As of today, there are something on the order of 250 million cars in the United States alone. There are also around 800 million parking spaces.
Cities all over the country have “parking craters.” Many downtowns have been simply obliterated, and replaced with vast quantities of surface parking. Here’s an example — Tulsa, Oklahoma, which has the dubious honor of winning the 2013 Streetsblog Parking Crater Competition:
Here’s a visualization of the land area in Los Angeles county devoted to parking, courtesy of betterinstitutions.com:
How about the economic costs? Per Donald Shoup’s assessment, structured urban parking costs in the realm of $30,000 per spot. And perversely, in most American cities, parking is actually required to be provided, with complicated formulae depending on land use. A new residential unit might require 2 parking spaces. An office building might require one for every worker.
These policies make some intuitive sense on the surface. People driving to places have to park somewhere, right? But the real problem is that in most places, we’ve radically under-priced parking along our streets. Guess what happens when you hold the price way below the value of any good? Demand exceeds supply. So we have mostly free parking on public streets, drivers constantly circling the block looking for spots. A problem of our own making, that we address with a cure that’s worse than the disease: by mandating the provision of ever more parking spaces.
Maybe you’re thinking “sure, but businesses want to have parking — they’d probably build it even if they weren’t required to!” Maybe so. But only because we tilted the world towards driving. It’s a self-fulfilling prophecy. By requiring so much parking, and hiding its cost, we have encouraged people to drive. Just as widening roads makes traffic worse, the same holds for parking — we fear there won’t be enough space to store our cars, so we require that spaces be built. By building those spaces, we cause there to be more cars than there would have been if we hadn’t meddled in the first place.
Eventually, there’s so much parking that the places in question cease being enjoyable places to spend any time. Just look at that picture of Tulsa again. So we finally get our wish — you can find a parking spot any time you want. There’s just no place left to go when you get out of your car.
It’s a giant parking clusterfuck, and if you want to really understand it, you have to read Donald Shoup’s book The High Cost of Free Parking (affiliate link). It will completely change how you see cities.

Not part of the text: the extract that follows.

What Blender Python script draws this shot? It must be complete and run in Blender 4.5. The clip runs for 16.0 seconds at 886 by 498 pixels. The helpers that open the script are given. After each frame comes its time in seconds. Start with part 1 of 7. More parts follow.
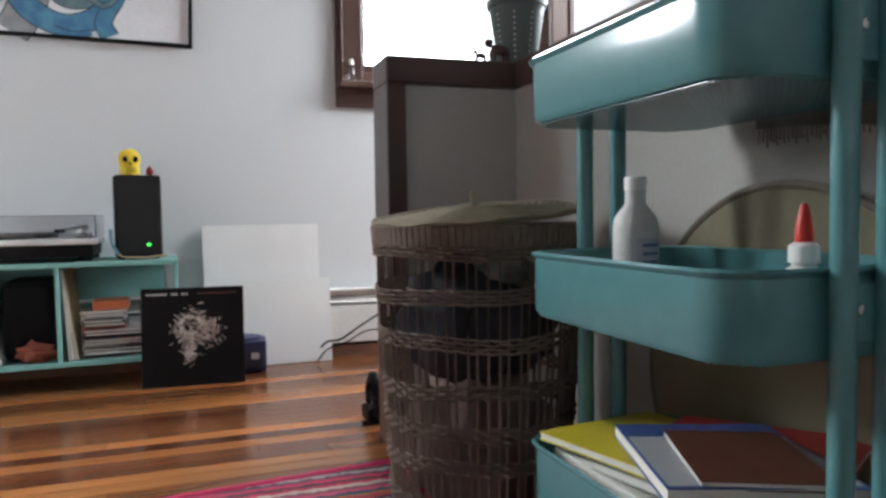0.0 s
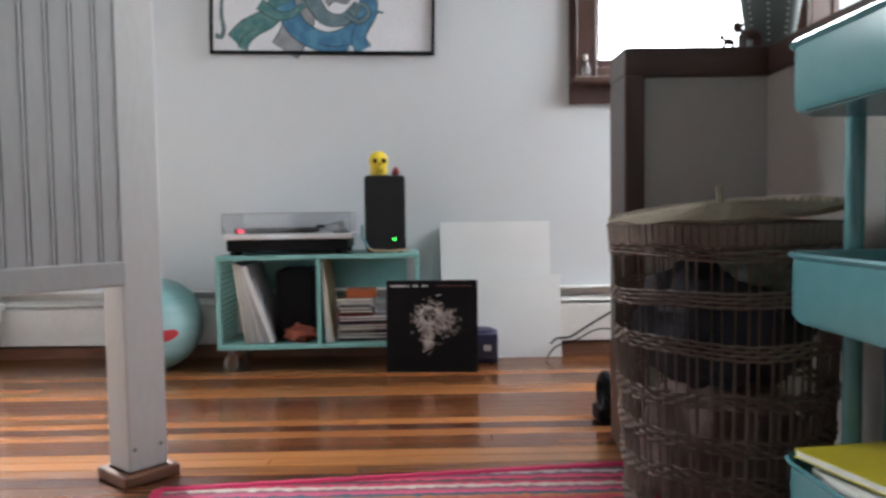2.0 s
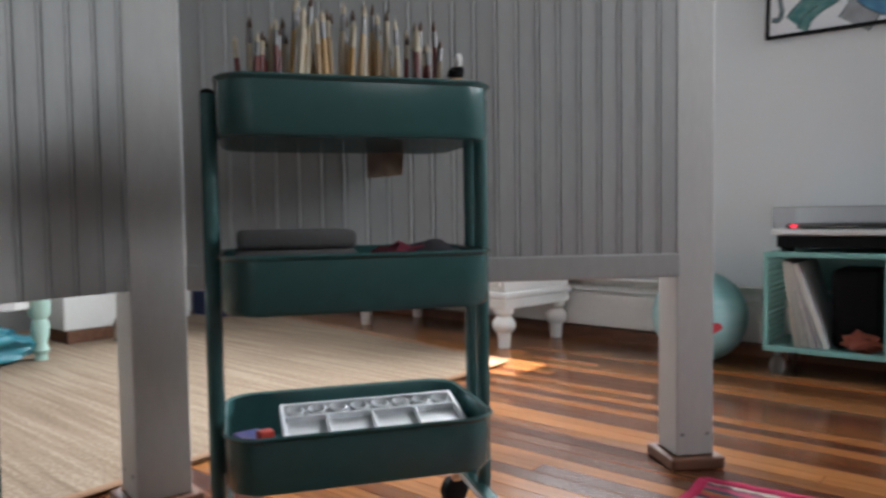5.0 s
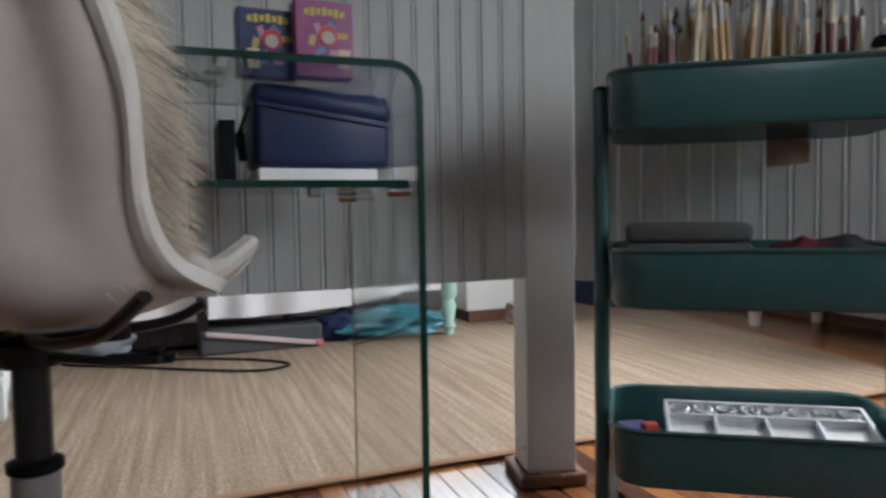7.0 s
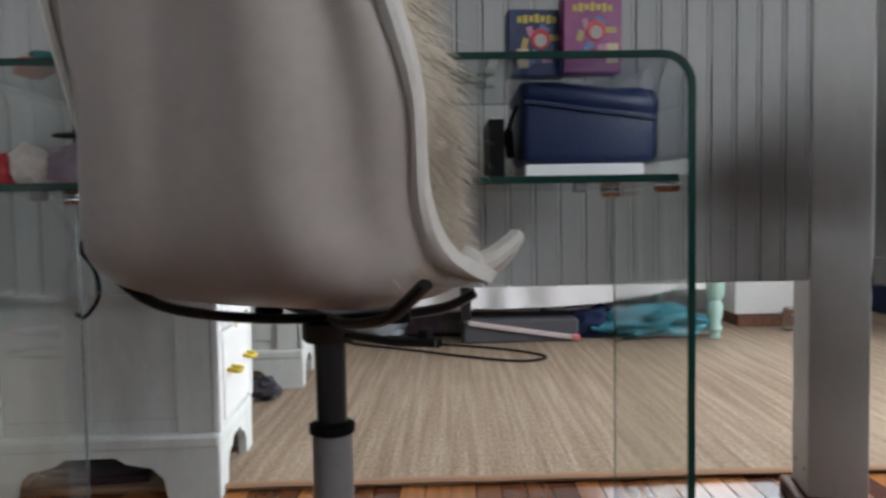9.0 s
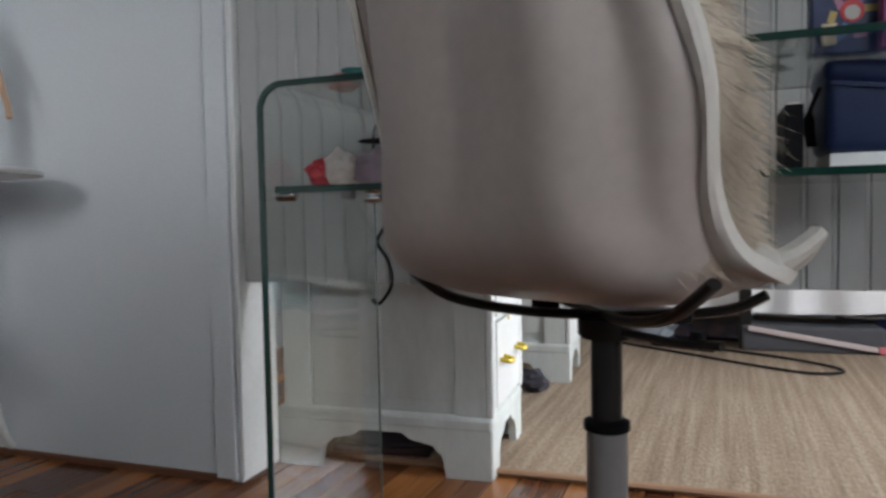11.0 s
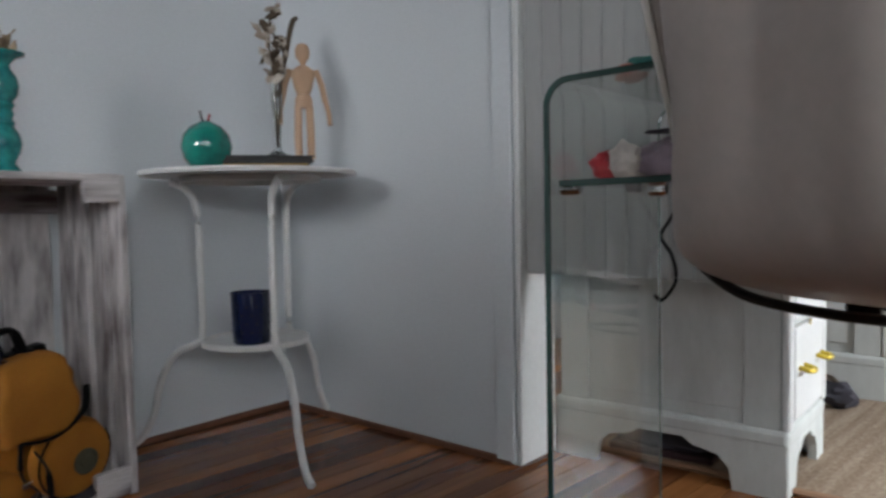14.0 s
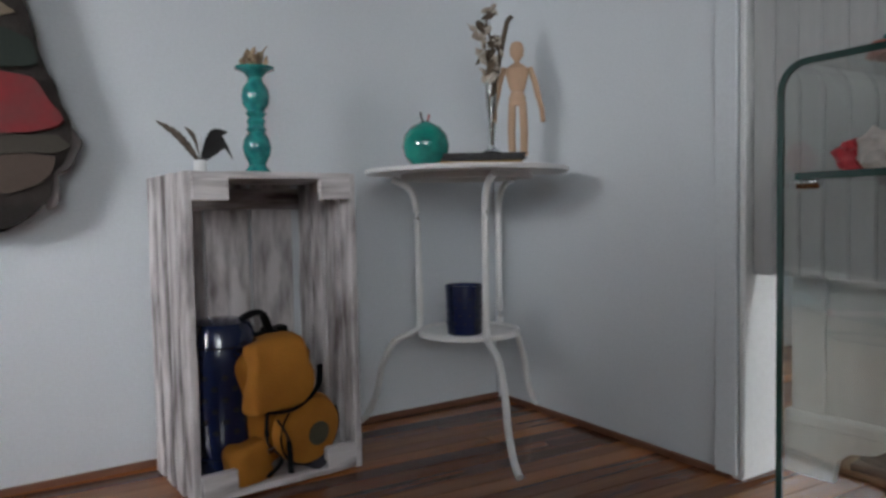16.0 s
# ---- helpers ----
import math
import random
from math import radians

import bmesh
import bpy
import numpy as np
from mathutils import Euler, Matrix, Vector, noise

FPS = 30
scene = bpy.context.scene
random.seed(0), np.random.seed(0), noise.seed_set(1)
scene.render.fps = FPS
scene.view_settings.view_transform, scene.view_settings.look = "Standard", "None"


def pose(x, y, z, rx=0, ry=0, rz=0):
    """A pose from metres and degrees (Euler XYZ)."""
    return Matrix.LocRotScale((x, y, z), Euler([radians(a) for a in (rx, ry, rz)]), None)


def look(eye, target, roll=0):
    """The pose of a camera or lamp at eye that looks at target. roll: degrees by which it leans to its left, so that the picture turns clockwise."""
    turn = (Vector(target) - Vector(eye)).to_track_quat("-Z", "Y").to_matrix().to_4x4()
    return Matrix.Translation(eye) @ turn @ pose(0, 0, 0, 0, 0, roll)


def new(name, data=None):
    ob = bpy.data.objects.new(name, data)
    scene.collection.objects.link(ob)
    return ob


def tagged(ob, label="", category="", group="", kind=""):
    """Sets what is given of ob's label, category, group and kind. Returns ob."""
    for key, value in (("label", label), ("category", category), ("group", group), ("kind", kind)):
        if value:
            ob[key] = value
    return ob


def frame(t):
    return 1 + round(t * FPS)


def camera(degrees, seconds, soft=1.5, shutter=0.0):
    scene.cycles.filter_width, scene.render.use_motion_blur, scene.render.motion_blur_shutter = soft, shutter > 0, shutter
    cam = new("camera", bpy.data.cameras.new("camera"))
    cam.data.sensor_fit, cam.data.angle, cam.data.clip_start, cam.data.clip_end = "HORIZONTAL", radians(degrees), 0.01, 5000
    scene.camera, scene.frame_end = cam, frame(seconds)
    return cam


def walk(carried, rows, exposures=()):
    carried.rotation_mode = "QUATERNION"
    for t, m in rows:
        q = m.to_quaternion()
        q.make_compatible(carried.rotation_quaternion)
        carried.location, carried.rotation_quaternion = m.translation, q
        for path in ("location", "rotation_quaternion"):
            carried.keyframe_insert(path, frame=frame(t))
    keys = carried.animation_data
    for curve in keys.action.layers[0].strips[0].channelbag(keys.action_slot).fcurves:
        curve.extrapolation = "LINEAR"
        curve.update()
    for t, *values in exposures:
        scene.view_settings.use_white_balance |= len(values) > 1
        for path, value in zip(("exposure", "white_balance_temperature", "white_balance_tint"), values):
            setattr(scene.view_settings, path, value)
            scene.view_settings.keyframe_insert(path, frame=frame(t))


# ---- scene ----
cam = camera(64.0, 16.0, soft=2.8, shutter=0.5)
ROWS = [
    (0, 0.0015, 0.0450, 0.5707, -19.19, -2.91, 0.85),
    (0.5, -0.0026, 0.0422, 0.5707, -15.70, -2.97, 0.90),
    (1, -0.0088, 0.0355, 0.5707, -10.70, -2.93, 0.90),
    (1.5, -0.0106, 0.0401, 0.5707, -5.79, -2.90, 0.88),
    (2, -0.0148, 0.0386, 0.5707, -0.95, -2.87, 0.83),
    (2.5, -0.0139, 0.0391, 0.5707, 4.59, -2.85, 0.86),
    (3, -0.0234, 0.0331, 0.5707, 11.93, -2.84, 0.87),
    (3.5, -0.0257, 0.0326, 0.5707, 22.19, -2.88, 0.80),
    (3.7, -0.0295, 0.0284, 0.5707, 24.80, -2.86, 0.80),
    (5.8, -0.0434, 0.0137, 0.5707, 51.24, -2.80, 0.85),
    (6, -0.0412, 0.0096, 0.5707, 54.14, -2.83, 0.87),
    (6.5, -0.0418, 0.0031, 0.5707, 62.96, -2.85, 0.88),
    (7, -0.0419, -0.0010, 0.5707, 70.44, -2.84, 0.96),
    (7.5, -0.0420, -0.0032, 0.5707, 74.21, -2.85, 0.93),
    (8, -0.0401, -0.0052, 0.5707, 78.72, -2.87, 0.93),
    (8.5, -0.0375, -0.0089, 0.5707, 85.12, -2.87, 0.95),
    (9, -0.0356, -0.0120, 0.5707, 90.94, -2.89, 0.89),
    (9.5, -0.0317, -0.0153, 0.5707, 96.35, -2.88, 0.92),
    (9.7, -0.0302, -0.0186, 0.5707, 99.04, -2.87, 1.04),
    (11.8, -0.0271, -0.0327, 0.5707, 117.15, -2.91, 1.12),
    (12, -0.0262, -0.0349, 0.5707, 118.35, -2.93, 1.20),
    (12.5, -0.0259, -0.0357, 0.5707, 122.18, -2.94, 1.15),
    (13, -0.0218, -0.0339, 0.5707, 126.54, -2.94, 1.15),
    (13.5, -0.0198, -0.0354, 0.5707, 129.57, -2.94, 1.16),
    (14, -0.0170, -0.0358, 0.5707, 133.85, -2.93, 1.15),
    (14.5, -0.0153, -0.0365, 0.5707, 138.42, -2.93, 1.15),
    (15, -0.0104, -0.0353, 0.5707, 142.90, -2.94, 1.12),
    (15.5, -0.0121, -0.0362, 0.5707, 147.27, -2.93, 1.16),
    (16, -0.0086, -0.0370, 0.5707, 150.56, -2.93, 1.12),
]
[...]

Now, there’s no reason we can’t solve these problems even with humans driving cars. Shoup has the answer: charge the right price for on-street parking, dedicate at least some of the revenue generated to local improvements, and eliminate minimum parking requirements everywhere. It’s better for businesses, it’s better for the environment, it’s better for housing affordability, it’s better in every way you can imagine. And there are real-world examples. Old Town Pasadena, for instance, is an astounding success story for exactly these policies — utterly transformed in 10 years by an enlightened stance on parking.

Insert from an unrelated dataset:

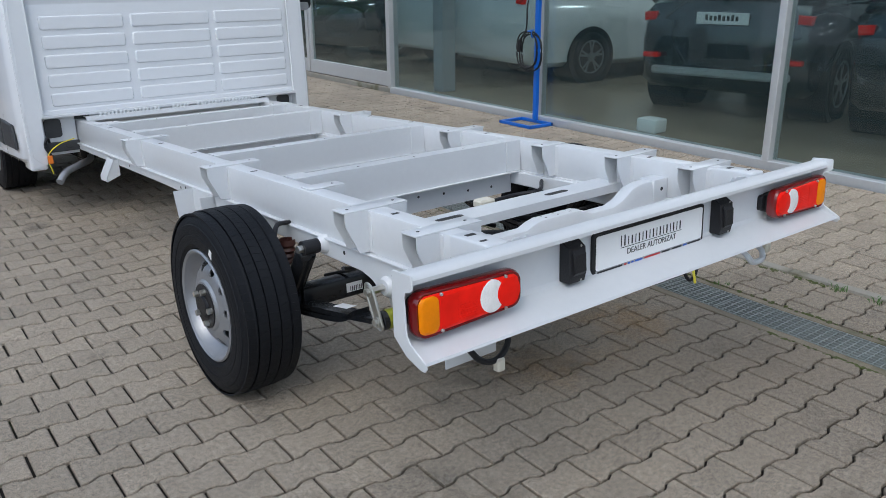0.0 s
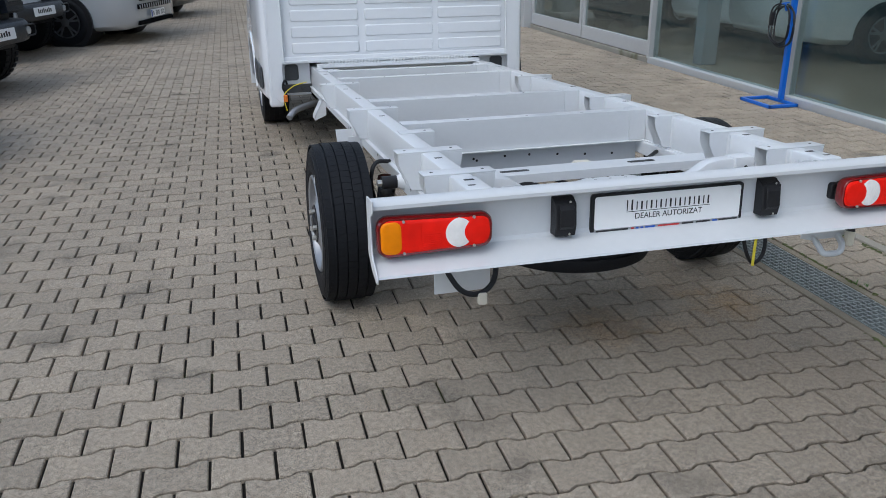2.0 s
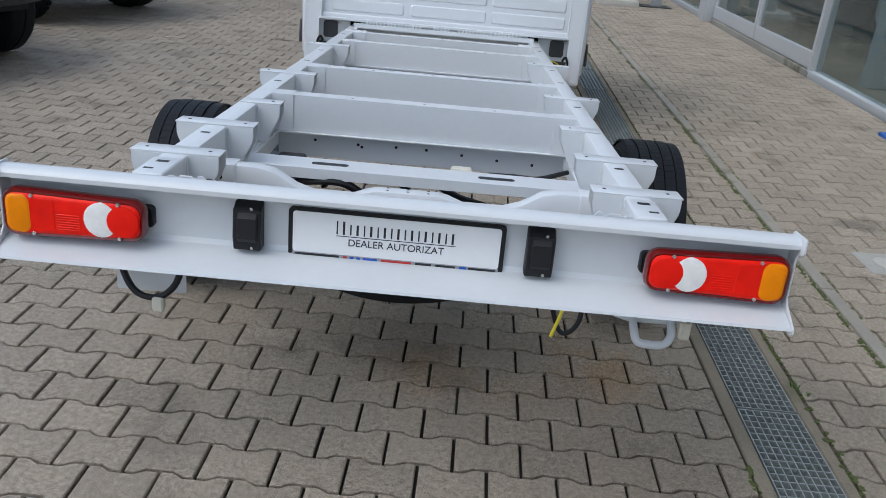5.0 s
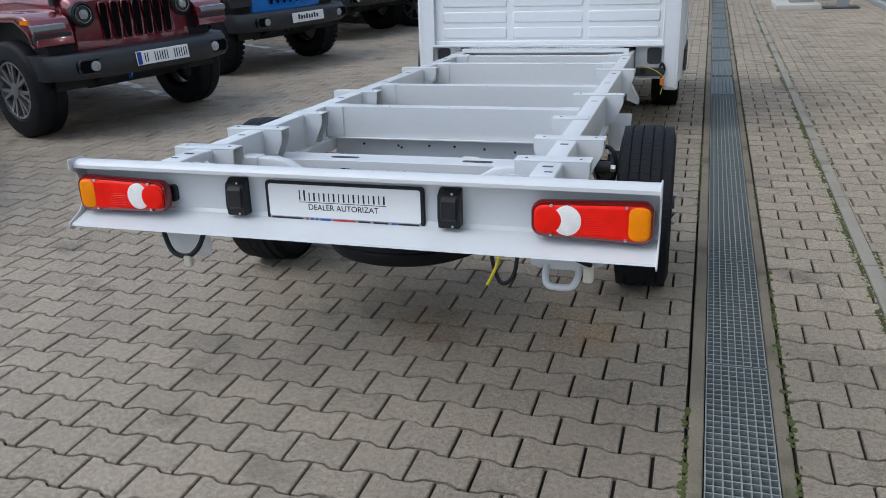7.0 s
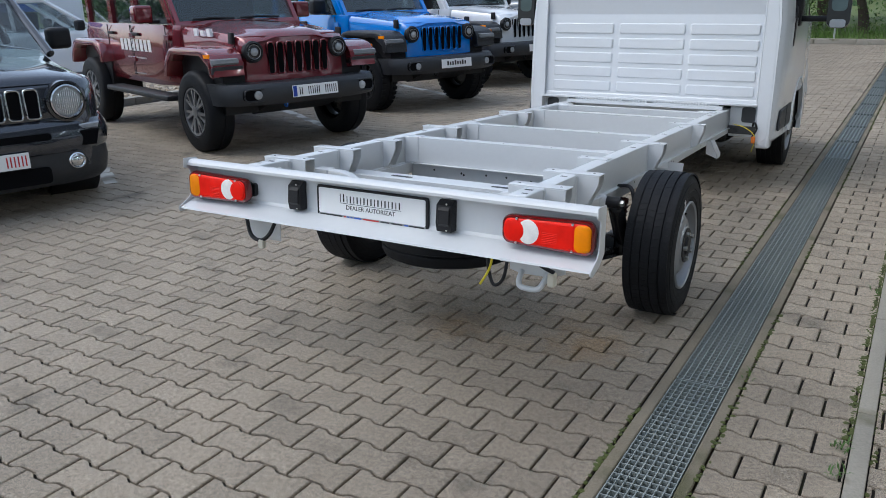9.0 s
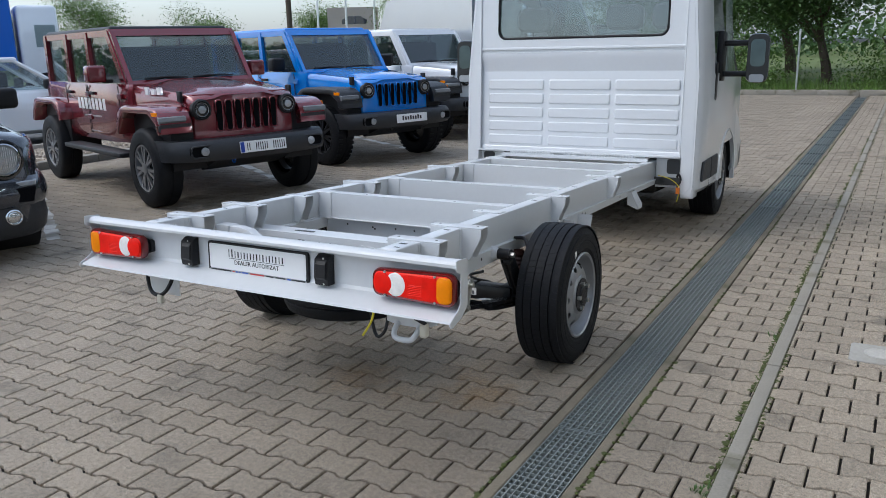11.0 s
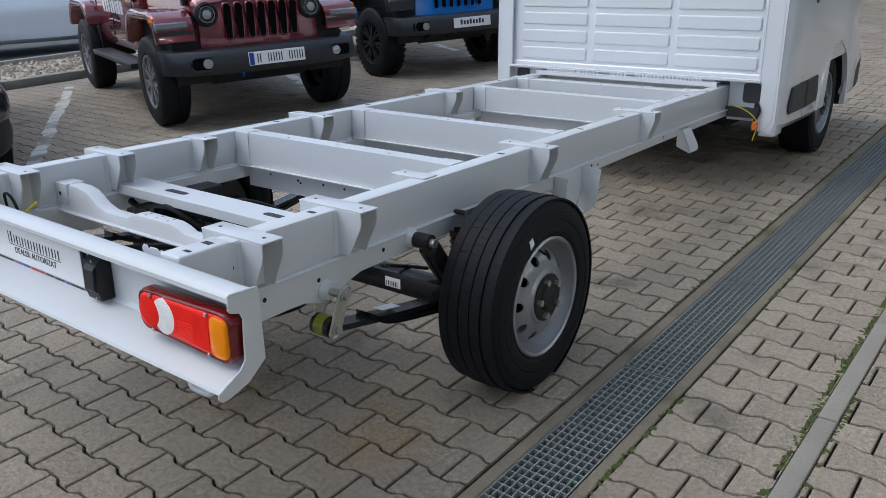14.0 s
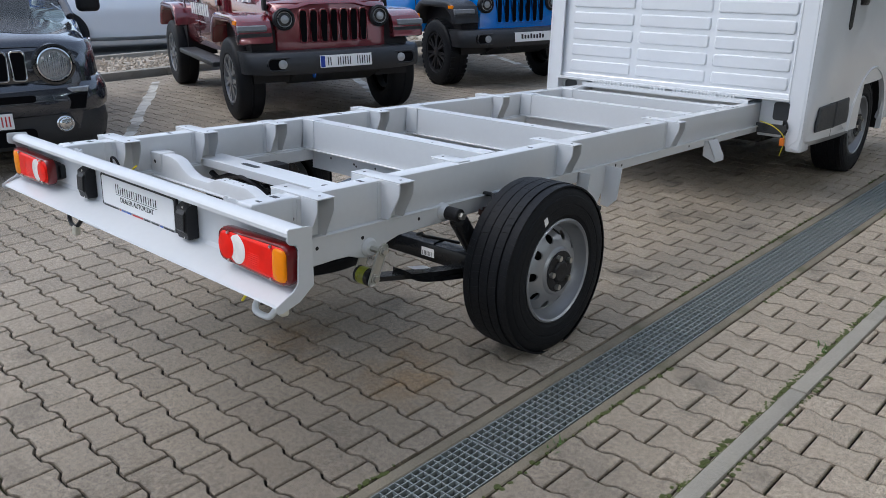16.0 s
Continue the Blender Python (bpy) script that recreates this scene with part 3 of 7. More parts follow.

But despite the successes, progress has been slow. We need a jolt. And I think we might soon have one. Autonomous driving can unlock a virtuous circle to counteract the vicious one. Here’s how it might go:
- Imagine a fleet of autonomous cars. They cost something like 1/5th of the current price of a Lyft or Uber. They combine the convenience of point-to-point mobility with the price of public transportation. (Whither public transit? more on that in a future post).
- It quickly becomes obvious that taking an autonomous car everywhere you would normally drive is cheaper than owning a car yourself. It’s also much more convenient — because you don’t have to — you know — actually drive. Which, if you think about it, is kind of an absurd activity. You also don’t have to park. And parking really sucks.
- If we end private car ownership we effectively end the need for parking. Fleets of autonomous vehicles should be in more-or-less constant motion when demand is high. And when they’re stationary, they can easily wait in marginal places — under freeway overpasses, on the outskirts. And anyway, in cities, we should only need about 1/10th as many autonomous cars as we currently have private ones.
- We can quickly begin to repurpose space that is currently devoted to storing private cars when they’re not in use to instead storing humans. Or providing for their other needs, with new restaurants, coffee shops, retail establishments, parks, etc.
- More people bike and walk, for two reasons. First, because biking and walking become more pleasant. Think about how it feels to walk by an empty parking lot at night, versus a lively restaurant. And secondly, because there’s simply more stuff in the same land area. So on average the stuff you like is closer, and thus more susceptible to being walked and bike to.
- As neighborhoods become more walkable and bikeable, and the value of fallow land plummets, urban infill accelerates.
- But now, no one screams “don’t build! They’ll take our parking.” So the rationale for minimum parking requirements evaporates. And even with height limits unchanged, without the need for three stories of structured parking, there are simply more people on every acre of urban land.
- And those people can walk to — and thus sustain — more and more local businesses.
- Which make those places more of a pleasure to walk around in…etc. etc.
A virtuous circle. Healthier people; denser, better, more affordable cities; but without more miles driven. Autonomous driving holds the seeds of a dramatic urban renaissance. And I think it’s going to happen, and sooner than you might think. But not unless we work for it.